Agreed. I also get ticked off at the police (I used to live in L.A. -- 16 years, part of that time in Santa Monica, used to drive out to Malibu, worked in a pre-school where celebrities brought their kids) ... at any rate, celebrities are treated with kid gloves when arrested. There are a billion stories of police more interested in autographs than arrests.

Also, one sad insight into Mel's life ... his father is a known Anti-Semite. He thinks that the Holocaust is "exagerrated" or worse.

Mel has a church on his Malibu estate.

The man has become something of a fanatic. If you examine his pictures closely, many have religious undertones, and he plays a Christ-like or Christian figure.

I loved Signs. Great cast, including a kinder, gentler Mel as a priest who loses his faith.

I don't know if the alcoholism is connected to the religous conflicts he may or may not have.

Interesting fellow.

I believe he is Anti-Semitic. It would be very easy for a cop to leak that sort of information to the press for a little extra money.

Again, arrest the dude for drunk driving. You wouldn't believe how many celebrities drive their Lambourghinis sp? down Highway 1 at 85mph. I've seen accidents there you wouldn't believe.

If you get stuck on Highway 1, there ain't no where to go either. Ocean on one side, pallisades on the other.

Ah, "I Love L.A." :shock: 
(I do miss many things about it, including working in the industry.)

D


----------



## Dreamer (Aug 9, 2004)

Note, I realize "Signs" is an M. Night Shyamylan pic, but I think Night did a brilliant bit of casting there. Love all of the cast. Wasn't Mel's pic.


----------



## Dreamer (Aug 9, 2004)

PPS -- also agree w/much of what Homeskooled has said. Also, I don't think Hollywood "changes" people. It simply brings out their best or their worst.

I will say, it is full of tremendous pressure, especially for the celebrities. I do believe however that someone who gets into acting in the first place has issues. I always wanted to be a singer/actress since I was a kid. I still do. For me, it always had a lot to do with being loved and admired. I never had love at home.

EDIT: I do understand however, that that kind of love is false -- the "love" of strangers. Healthy performers simply have a passion to do what they do. Admire them. Kinda like Bono these days for instance.

I also had talent. But I also had DP. Those two didn't make things easy in front or behind the scenes.

I think access to drugs/alcohol, impossible expectations to stay in shape (especially for women) can have undue influence... but I do believe Mel was an alcoholic long before he had a career in "da biz."


----------



## Guest (Aug 7, 2006)

Mel is my homie


----------



## Dreamer (Aug 9, 2004)

My mind! lol. Sorry, PPPS.

As I understand it, yes Tom Cruise had severe dyslexia. His mother took him to doctors, including a psychiatrist? The shrink recommended medication and his mother had a fit. This may all be a crock, but as I understand it, this was the beginning of Cruise's anti-psychiatry crusade.

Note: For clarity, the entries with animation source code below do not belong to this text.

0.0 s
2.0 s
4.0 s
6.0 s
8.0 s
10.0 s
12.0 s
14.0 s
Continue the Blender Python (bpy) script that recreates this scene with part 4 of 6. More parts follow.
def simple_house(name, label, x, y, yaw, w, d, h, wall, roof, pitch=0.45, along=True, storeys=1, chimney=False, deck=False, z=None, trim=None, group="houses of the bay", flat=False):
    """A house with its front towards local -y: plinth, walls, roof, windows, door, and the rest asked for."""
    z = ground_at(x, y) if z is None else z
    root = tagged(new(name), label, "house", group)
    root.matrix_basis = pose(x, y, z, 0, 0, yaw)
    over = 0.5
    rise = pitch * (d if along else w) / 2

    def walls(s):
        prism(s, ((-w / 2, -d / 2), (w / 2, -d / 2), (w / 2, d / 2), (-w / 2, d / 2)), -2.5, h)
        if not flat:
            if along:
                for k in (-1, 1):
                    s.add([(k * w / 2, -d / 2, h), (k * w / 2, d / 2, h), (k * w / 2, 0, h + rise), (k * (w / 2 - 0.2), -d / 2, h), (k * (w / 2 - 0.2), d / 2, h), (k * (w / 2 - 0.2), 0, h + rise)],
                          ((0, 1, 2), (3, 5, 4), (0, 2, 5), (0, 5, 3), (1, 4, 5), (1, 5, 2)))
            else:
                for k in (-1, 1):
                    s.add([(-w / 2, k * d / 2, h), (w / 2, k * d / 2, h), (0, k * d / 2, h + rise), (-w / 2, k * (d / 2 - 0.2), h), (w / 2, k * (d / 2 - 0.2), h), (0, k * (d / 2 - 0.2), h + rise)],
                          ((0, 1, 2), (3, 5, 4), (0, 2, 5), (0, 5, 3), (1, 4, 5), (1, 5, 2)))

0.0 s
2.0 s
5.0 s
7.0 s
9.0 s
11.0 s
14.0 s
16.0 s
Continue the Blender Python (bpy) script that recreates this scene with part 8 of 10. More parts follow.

Hence his participation later in Scientology (anti-psychiatry/meds, etc., etc., anti-theism)

The character he played in "Magnolia" -- his best acting as far as I'm concerned -- I think that was the real Tom.

I'm not sure what's going on with the guy. I have to admire him for his discipline, his energy. Can't figure out the rest.

OK, done. :!:


----------



## Guest (Aug 8, 2006)

Eh I don't think Mel's Career will suffer like everyone is sayin it will. He's just too big of a star and has made too many great movies. And he's likeable, just somethin about his personality. A kind of neurotic likeableness. lol. You can tell he's just sincere.

anyways i hope he does well, and this all blows over.


----------



## enngirl5 (Aug 10, 2004)

I've never had any desire to be an actor in Hollywood. Other than the money, the idea of acting in movies was never something I ever had a dream to do. Plus, I would freak out if I had paparazzi following my every move. I'd be one of the recluses in Hollywood.

What I have always wanted to do is be on Broadway or something of that sort. I love the idea of being on stage with the costumes and makeup and music. It's just something about the feel of it all. When I was little I took dance for years. Our local high school (a really big, fancy, old school, like you see in movies) had this grand theater with a balcony and this awesome stage with the massive velvet curtains and I just loved it when we would have our recitals at the end of the year. Thousands of people would be there and hundreds of dancers all had their sparkly, elaborate costumes on and the music was so powerful. I forgot I was also on stage a lot in middle school and high school for chorus performances. Maybe that's why I like stage so much because I was exposed to it at a young age. Either way I loved it. Theater/stage performances just seem much more powerful to participate in and watch than screen performances.


----------



## Axel19 (Aug 11, 2004)

ennrgirl, I totally agree with you about acting. With respect to the fame and money involved in such an occupation, I guess there is a threshold beyond which lies nothing but excess.


----------



## Guest (Aug 9, 2006)

Dreamer said:


> The character he played in "Magnolia" -- his best acting as far as I'm concerned -- I think that was the real Tom.
> 
> I'm not sure what's going on with the guy. I have to admire him for his discipline, his energy. Can't figure out the rest.


Dreamer, I will give you a hand figuring it out. When I read stuff on him, which isnt often, he is reffered to as being a narcissist. That might explain his behavior getting weirder and weirder. Poor Katie (and daughter).

Also, what you say about the character he played in Magnolia (love that movie) and saying that was the real Tom, that's funny, because the role he is playing is one of a narcissist. I always felt too this was his best role, especially the scene he plays at his fathers bedside and shedding his tears. But I guess this role was 'made' for him (so to speak). His performance was excellent, because he could play his real self.
I have come to see him in a totally different light (as I see many others have).

And about Mel Gibson. What happened to the saying that drunk people always tell the truth? I saw that interview with him (only partially) in which he denied he meant anything antisemitic he said. He just said this to get himself out of trouble. I didnt feel he really meant it (looking at his bodylanguage, the look in his eyes-same feeling I had when Clinton tried to convince us when saying: 'I didnt have sexual relations with that woman, Monica Lewinsky'. I felt he lied, which later turned out to be true). Also my views on him have changed (but that already happened before this incident), but still like him as an actor.


----------